The stack effect, often called the chimney effect, is a fundamental principle in building science governing air movement within and through a structure. It describes natural air movement driven by air buoyancy, resulting from temperature and density differences between indoor and outdoor air. This phenomenon creates measurable pressure imbalances across the building envelope, constantly pushing and pulling air through unsealed openings. Understanding this effect is important for controlling a building’s energy efficiency, internal climate, and overall indoor air quality.
The Physics Driving Air Movement
The stack effect is rooted in the physics of buoyancy. When a building is heated, the warmer indoor air becomes less dense than the colder, heavier air outside. This density difference creates a pressure differential that acts vertically across the structure’s height.
The warmer, lighter air inside rises, similar to smoke moving up a chimney flue. As this air ascends, it lowers the air pressure at the bottom of the building while simultaneously increasing the pressure at the top. This pressure gradient is the driving force of the stack effect. The force is amplified by two primary factors: the temperature difference between inside and outside, and the vertical height over which the pressure differential acts. Taller buildings experience a significantly greater stack effect because the longer air column results in much higher pressure differences between the base and the roof.
Inflow and Outflow Dynamics in Structures
The pressure differences created by rising air manifest as distinct zones of air movement across a building’s exterior boundaries. In a heated building, the upper sections experience positive pressure, meaning the internal pressure is greater than the external pressure. This forces conditioned indoor air to leak out, a process known as exfiltration, through gaps in the attic, roof, and upper windows.
Conversely, the lower sections of the building, such as the basement or ground floor, experience negative pressure relative to the outside. This lower pressure draws in cold, unconditioned outdoor air, a process termed infiltration, through cracks in the foundation, window frames, and doors.

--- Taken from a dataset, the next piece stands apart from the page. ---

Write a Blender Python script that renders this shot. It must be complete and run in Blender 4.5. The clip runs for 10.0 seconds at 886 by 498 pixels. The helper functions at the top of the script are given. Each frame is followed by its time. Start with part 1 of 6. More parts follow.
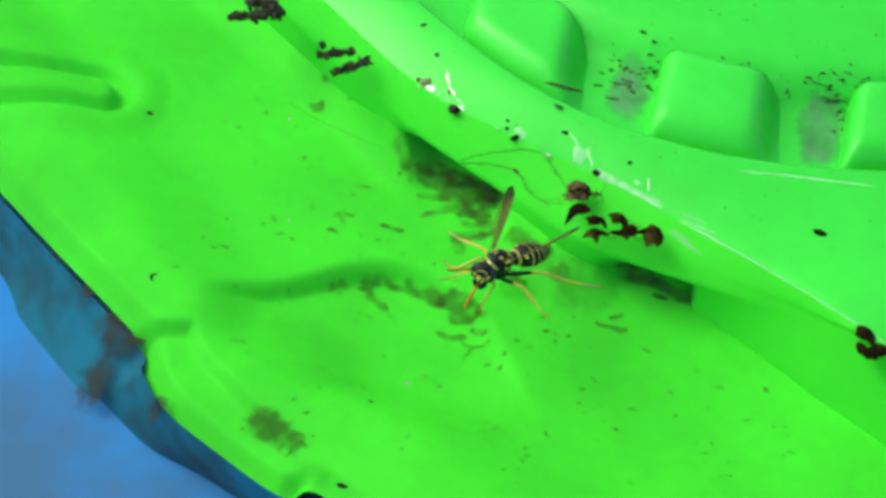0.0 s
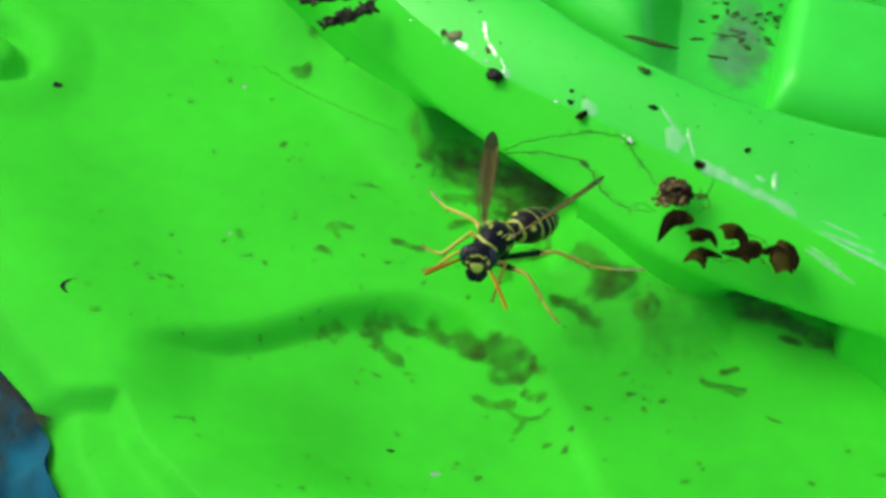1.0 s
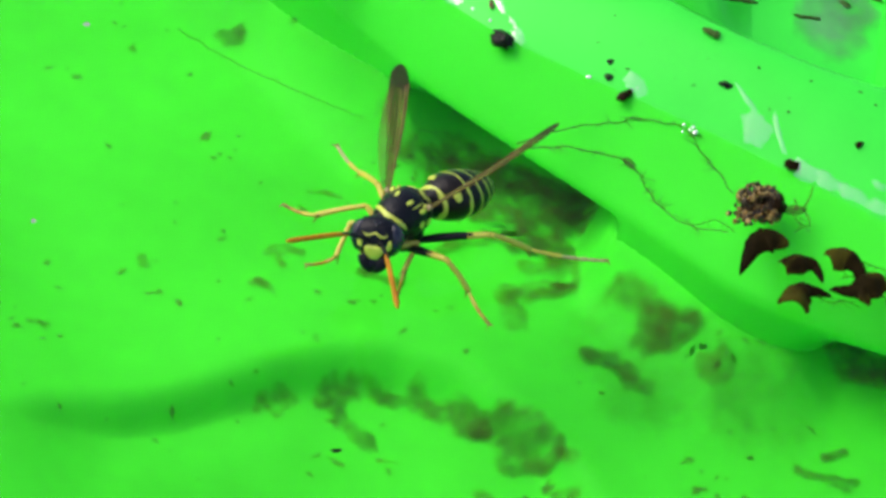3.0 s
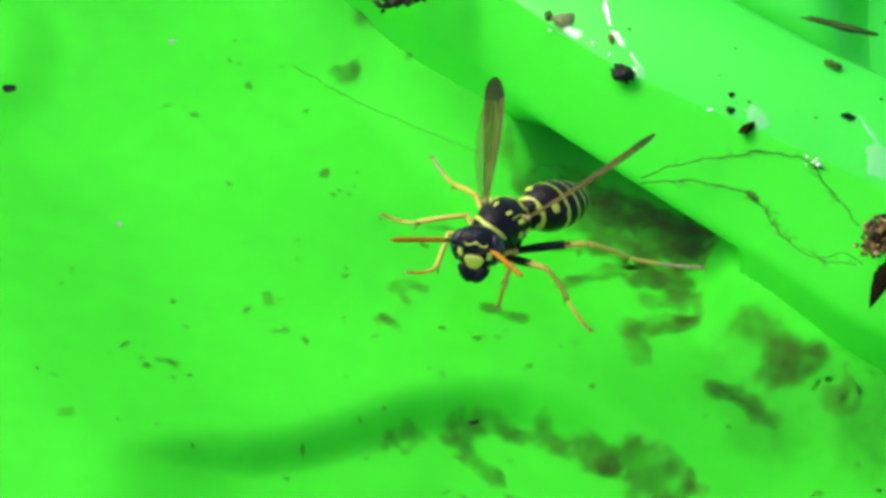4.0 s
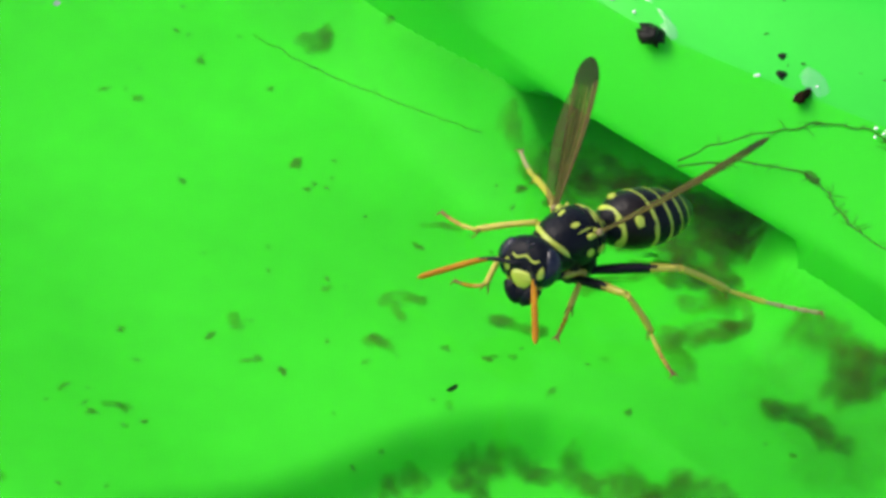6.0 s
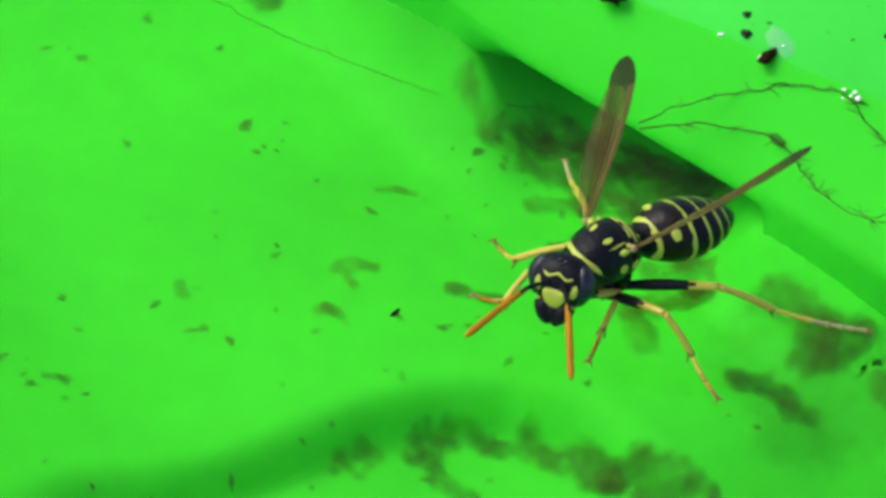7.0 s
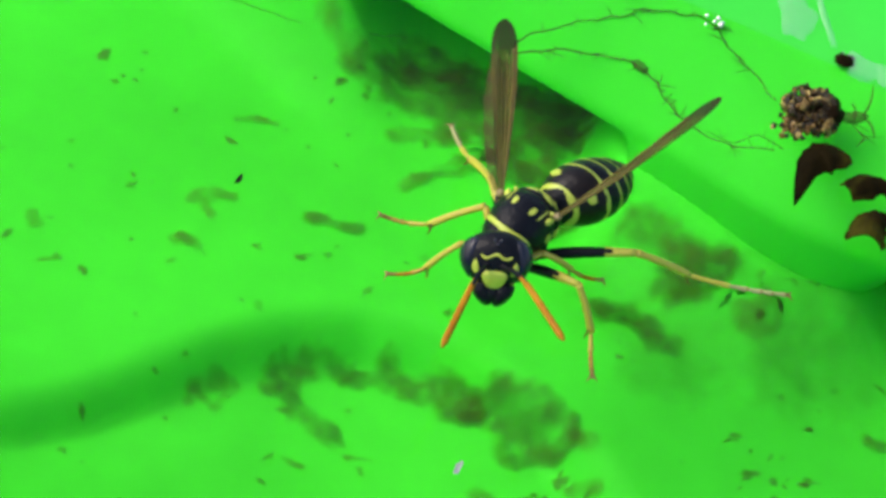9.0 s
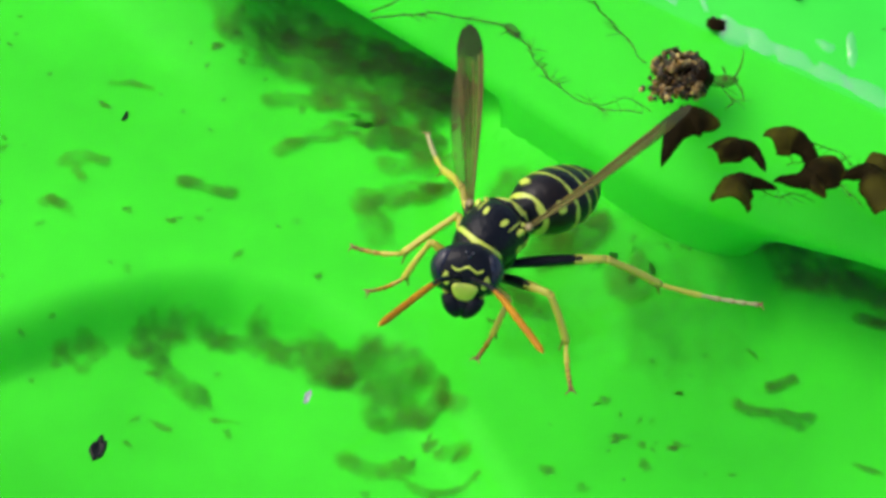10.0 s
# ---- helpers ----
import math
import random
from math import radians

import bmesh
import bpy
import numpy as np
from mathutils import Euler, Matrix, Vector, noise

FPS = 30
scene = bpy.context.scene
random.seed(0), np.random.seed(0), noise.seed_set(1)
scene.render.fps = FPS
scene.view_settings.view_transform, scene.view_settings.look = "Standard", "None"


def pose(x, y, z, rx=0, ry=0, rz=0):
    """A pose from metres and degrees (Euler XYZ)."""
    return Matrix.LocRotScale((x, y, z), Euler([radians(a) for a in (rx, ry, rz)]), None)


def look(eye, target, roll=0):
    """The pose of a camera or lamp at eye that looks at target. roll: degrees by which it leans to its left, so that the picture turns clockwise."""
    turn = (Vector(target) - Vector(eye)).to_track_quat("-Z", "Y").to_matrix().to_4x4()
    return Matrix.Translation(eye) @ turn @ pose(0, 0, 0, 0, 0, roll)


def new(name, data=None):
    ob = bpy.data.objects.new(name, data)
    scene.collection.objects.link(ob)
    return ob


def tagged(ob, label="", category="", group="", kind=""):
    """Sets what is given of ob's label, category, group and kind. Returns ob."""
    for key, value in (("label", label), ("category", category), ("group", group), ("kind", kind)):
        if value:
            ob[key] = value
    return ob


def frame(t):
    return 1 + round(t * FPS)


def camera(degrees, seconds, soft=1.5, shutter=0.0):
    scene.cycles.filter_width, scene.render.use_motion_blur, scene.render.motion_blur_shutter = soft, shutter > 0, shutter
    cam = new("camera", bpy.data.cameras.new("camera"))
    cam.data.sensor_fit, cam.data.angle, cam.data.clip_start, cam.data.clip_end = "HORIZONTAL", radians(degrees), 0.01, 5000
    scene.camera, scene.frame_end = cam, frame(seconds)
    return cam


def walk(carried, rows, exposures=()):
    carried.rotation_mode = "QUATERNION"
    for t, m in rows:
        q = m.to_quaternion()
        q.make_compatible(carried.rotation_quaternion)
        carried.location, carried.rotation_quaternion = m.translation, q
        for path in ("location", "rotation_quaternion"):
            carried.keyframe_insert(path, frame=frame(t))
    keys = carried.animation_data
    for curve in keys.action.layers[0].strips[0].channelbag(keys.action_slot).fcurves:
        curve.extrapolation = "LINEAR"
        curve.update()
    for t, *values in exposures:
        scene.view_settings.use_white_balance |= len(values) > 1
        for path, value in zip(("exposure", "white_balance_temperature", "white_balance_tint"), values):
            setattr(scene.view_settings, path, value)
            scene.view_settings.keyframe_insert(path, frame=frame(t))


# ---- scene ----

The air then moves upward through internal vertical pathways, such as stairwells and utility chases, completing the cycle.
Between the positive and negative pressure zones is the Neutral Pressure Plane (NPP). At the NPP, the air pressure inside the building equals the pressure outside, and theoretically, no air movement occurs across the building envelope at that level. The location of the NPP is dynamic, determined by the distribution of air leaks, and its height dictates the severity of the pressure imbalance above and below it.
Managing Energy and Air Quality Impacts
The uncontrolled movement of air driven by the stack effect has significant consequences for building performance and occupant comfort. The constant exfiltration of warm, conditioned air and infiltration of cold air force HVAC systems to work harder, leading directly to increased energy consumption and higher utility costs for the owner.
The stack effect also causes comfort issues, primarily drafts on lower floors where cold air is drawn in. Furthermore, infiltration into the lower levels can compromise indoor air quality by pulling in contaminants. Air drawn from basements or crawl spaces often carries moisture, mold spores, soil gases like radon, and odors, distributing them throughout the living spaces as the air rises.
To manage this phenomenon, the most effective strategy is controlling air leakage points to reduce the severity of the pressure difference. Air sealing involves identifying and sealing gaps, cracks, and penetrations in the building envelope, particularly in the attic and basement areas. For very airtight or modern structures, mechanical ventilation systems, such as Heat Recovery Ventilators (HRVs) or Energy Recovery Ventilators (ERVs), can be used to balance internal pressures and provide controlled fresh air.